▶ [What is needed] Wherever the word "None" appears in a line, extract that line.

[Saved data entries]
-=-=-=-=-

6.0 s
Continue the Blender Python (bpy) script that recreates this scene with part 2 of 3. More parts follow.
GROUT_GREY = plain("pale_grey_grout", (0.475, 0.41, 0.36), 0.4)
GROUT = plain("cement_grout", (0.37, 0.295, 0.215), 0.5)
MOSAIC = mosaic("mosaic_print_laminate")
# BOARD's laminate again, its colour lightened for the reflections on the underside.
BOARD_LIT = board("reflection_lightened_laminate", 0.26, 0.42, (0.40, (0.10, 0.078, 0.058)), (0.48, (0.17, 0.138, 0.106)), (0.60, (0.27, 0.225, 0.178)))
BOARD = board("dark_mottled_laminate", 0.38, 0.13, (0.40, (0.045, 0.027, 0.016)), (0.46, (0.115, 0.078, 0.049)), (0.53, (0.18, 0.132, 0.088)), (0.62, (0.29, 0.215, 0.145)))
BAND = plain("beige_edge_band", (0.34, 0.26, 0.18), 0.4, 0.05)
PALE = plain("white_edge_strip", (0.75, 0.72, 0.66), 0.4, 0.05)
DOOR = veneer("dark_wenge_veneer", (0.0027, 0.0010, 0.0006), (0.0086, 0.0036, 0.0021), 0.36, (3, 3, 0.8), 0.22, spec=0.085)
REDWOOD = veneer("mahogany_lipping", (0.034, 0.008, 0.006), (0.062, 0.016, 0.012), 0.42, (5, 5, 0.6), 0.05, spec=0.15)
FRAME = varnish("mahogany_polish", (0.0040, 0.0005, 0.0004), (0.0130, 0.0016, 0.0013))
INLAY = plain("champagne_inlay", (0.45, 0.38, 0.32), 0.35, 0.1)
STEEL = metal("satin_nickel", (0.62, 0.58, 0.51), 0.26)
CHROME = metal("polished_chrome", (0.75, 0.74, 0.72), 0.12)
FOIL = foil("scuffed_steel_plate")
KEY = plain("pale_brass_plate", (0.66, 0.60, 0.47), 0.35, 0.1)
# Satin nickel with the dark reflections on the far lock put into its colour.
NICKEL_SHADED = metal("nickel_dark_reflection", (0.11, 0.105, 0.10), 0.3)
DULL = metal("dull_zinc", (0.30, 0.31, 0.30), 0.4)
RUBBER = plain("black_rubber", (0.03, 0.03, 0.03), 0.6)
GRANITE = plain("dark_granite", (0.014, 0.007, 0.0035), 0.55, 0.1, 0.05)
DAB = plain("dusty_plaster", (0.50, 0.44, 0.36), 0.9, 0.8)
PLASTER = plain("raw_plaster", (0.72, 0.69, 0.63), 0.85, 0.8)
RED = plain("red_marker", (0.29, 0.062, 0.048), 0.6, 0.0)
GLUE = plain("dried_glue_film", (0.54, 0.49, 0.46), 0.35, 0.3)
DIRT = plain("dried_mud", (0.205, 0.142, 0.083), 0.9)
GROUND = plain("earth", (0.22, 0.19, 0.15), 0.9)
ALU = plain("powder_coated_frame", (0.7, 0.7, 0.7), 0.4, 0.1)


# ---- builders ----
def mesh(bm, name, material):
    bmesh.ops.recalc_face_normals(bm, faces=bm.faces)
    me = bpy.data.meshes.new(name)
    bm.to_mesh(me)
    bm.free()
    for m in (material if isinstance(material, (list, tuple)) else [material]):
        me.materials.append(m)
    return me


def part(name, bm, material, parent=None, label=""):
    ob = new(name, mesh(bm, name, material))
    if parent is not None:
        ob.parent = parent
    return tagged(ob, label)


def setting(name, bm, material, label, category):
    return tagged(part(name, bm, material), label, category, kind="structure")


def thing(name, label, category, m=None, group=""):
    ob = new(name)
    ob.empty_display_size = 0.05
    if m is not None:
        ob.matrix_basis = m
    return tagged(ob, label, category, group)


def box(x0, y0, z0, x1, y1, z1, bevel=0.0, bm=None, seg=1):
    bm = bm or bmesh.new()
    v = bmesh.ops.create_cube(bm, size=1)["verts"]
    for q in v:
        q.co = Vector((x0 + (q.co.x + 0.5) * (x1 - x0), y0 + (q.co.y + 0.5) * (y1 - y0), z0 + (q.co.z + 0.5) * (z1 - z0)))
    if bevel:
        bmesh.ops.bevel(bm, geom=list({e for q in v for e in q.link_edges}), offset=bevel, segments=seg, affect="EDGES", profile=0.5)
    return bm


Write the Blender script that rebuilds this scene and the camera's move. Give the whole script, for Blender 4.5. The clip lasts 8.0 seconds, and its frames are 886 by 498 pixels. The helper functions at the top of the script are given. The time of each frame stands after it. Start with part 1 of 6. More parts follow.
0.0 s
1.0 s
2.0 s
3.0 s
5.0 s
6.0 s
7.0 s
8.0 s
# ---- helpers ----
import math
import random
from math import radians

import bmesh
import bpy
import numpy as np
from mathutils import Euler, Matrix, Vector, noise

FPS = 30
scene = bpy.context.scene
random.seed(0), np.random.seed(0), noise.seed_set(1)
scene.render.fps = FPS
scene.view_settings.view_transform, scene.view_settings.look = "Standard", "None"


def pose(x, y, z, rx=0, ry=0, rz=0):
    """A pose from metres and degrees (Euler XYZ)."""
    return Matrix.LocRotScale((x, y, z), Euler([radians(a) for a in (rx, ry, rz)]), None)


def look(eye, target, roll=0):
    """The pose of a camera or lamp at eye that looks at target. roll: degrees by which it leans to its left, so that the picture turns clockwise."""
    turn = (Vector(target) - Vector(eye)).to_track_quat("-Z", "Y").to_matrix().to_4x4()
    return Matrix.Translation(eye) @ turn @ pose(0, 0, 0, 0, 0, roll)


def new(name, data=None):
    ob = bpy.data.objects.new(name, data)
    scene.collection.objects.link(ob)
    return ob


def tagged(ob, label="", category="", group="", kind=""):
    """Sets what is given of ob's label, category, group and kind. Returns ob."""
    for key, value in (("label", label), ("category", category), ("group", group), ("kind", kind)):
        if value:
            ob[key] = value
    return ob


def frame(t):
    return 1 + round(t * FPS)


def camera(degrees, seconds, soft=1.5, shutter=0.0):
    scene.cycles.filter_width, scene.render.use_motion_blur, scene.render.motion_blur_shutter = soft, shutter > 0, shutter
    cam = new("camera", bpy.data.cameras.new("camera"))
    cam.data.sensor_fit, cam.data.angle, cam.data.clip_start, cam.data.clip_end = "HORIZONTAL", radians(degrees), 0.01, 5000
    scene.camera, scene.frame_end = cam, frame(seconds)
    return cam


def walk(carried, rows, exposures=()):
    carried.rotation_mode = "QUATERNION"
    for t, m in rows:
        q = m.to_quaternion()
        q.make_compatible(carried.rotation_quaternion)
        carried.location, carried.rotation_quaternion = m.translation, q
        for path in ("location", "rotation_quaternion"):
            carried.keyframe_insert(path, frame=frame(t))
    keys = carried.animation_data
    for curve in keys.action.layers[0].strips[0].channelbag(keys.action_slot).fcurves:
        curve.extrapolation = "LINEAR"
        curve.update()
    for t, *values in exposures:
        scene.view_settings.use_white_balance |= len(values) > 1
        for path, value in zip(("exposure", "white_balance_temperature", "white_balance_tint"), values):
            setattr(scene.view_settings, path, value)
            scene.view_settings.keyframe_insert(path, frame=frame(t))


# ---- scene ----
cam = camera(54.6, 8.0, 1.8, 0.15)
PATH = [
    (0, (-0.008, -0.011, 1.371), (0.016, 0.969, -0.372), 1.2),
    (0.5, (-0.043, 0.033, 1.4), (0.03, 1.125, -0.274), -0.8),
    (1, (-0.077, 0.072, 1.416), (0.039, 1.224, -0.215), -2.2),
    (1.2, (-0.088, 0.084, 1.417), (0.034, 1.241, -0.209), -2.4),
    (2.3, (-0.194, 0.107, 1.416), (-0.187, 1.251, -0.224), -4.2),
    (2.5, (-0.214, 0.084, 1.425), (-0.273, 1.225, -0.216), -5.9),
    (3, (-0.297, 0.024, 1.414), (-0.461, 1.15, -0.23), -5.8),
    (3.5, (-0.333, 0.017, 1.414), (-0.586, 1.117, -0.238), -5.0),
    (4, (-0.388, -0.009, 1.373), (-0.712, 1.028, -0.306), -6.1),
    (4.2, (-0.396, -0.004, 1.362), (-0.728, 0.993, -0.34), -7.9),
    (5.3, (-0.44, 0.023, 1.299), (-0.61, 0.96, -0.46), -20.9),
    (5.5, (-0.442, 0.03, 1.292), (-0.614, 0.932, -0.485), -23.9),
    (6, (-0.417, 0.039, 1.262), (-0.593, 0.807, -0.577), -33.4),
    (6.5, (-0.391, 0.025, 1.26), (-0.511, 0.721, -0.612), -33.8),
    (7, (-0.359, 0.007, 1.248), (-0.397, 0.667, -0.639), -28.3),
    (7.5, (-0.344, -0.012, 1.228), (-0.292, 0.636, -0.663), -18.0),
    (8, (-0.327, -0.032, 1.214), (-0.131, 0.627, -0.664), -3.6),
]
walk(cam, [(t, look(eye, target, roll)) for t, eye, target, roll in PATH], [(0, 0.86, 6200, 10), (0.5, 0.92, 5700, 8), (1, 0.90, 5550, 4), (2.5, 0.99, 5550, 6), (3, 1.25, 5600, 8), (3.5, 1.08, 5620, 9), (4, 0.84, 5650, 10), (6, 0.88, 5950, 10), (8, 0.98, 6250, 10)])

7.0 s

-=-=-=-=-

▶ [Exercise response]
def part(name, bm, material, parent=None, label=""):
    if parent is not None:
def thing(name, label, category, m=None, group=""):
    if m is not None:
def box(x0, y0, z0, x1, y1, z1, bevel=0.0, bm=None, seg=1):
scene.view_settings.view_transform, scene.view_settings.look = "Standard", "None"
    return Matrix.LocRotScale((x, y, z), Euler([radians(a) for a in (rx, ry, rz)]), None)
def new(name, data=None):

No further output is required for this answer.